Traveling to a new country for any reason brings a lot of reasons to be nervous. Traveling to work and learn in your second language adds to that pressure.
Such was the case for our December photo/blog winner, Camila, as she prepared for her AMO clinical rotation. Read her story below for how AMO’s team of Advisors and Coaches helped her navigate her nerves and the world-expanding experience she had in her Neurology rotation in Boca Raton, Florida.
A Whole New World
Being a medical student is like falling in love with a new world you don’t know. You might see or hear many things about medicine, but only by walking down that road is when you realize that this career is more than a profession: it is a lifestyle. But also, being a foreign medical student represents a whole new world of opportunities, knowledge, and innovation as you get to practice what you have learned over the years with different patients, alongside diverse teachers, and speaking the universal language of medicine.
I’m never going to forget what I felt when I got to the clinic for the first time. Excellent healthcare professionals were waiting for me. From the beginning, everyone was willing to teach me and help me with my academic growth.

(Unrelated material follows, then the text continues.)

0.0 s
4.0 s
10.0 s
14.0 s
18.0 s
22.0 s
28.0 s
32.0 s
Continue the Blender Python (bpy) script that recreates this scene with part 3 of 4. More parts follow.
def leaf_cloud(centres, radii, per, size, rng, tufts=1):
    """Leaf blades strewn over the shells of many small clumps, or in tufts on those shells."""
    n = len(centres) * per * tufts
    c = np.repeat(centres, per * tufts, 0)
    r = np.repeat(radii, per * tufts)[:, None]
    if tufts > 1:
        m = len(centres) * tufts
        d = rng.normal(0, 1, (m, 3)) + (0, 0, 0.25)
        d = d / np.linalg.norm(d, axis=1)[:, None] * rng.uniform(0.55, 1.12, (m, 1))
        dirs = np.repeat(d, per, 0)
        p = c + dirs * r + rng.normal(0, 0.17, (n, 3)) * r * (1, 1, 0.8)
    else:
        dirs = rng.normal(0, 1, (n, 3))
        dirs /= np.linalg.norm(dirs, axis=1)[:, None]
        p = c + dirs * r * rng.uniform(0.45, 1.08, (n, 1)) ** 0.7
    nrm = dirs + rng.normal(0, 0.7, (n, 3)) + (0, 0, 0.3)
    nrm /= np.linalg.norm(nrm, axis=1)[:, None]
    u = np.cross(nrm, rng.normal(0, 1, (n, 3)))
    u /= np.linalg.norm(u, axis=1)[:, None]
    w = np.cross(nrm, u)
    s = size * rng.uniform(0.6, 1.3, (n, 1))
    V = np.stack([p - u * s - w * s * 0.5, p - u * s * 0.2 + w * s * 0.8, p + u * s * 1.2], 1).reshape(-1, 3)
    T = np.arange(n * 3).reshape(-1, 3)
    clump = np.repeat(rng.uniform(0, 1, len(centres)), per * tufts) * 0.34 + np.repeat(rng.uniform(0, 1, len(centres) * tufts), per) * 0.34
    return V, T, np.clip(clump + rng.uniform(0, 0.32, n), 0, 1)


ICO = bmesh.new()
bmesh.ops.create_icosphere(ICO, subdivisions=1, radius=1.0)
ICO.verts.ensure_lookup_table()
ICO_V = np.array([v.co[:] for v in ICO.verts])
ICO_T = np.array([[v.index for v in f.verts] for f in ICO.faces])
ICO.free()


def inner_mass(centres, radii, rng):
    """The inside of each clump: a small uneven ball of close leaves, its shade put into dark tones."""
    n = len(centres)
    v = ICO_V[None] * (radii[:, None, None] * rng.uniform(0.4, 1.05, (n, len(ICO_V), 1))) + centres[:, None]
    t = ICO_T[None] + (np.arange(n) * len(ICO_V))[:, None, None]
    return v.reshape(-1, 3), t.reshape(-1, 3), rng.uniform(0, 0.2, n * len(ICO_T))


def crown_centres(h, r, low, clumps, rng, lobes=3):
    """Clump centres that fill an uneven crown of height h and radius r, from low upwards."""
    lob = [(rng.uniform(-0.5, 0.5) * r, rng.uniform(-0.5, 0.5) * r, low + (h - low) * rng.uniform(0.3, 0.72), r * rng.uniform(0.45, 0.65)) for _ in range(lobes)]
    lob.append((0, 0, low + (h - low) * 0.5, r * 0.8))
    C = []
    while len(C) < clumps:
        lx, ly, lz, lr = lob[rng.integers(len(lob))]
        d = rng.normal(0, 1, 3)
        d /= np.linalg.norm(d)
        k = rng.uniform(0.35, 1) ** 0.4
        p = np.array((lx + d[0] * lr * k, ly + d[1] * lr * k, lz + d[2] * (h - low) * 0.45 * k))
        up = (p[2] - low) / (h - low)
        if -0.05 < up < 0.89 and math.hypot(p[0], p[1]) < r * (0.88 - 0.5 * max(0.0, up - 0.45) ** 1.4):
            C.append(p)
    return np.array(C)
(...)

When I got selected for a clinical experience in the U.S. with AMO Opportunities, I was both excited and frightened. On the one hand, I got this amazing chance to work in the field I love the most for a whole month, but on the other hand, I was going to prove myself and all that I have learned in a different language, in a new country, and a different culture.
Truly, I can not thank enough all of the people that helped me get here. My advisors were always looking forward to answering my questions and taking care of my parents’ concerns. And the support team at AMO opportunities helped me with all the documentation I needed to travel safely.
But overall, AMO helped me to get in contact with amazing doctors, who now I admired immensely. I’m writing this on my last day, feeling both amazed and a little sad. I’ve learned so much, I’ve been in touch with patients, I’ve learned more about the U.S. medical system, I feel more confident about my English, and I strongly believe that I’ve lived a remarkable experience that is going to help me to become a better student and a better doctor. Thank you immensely.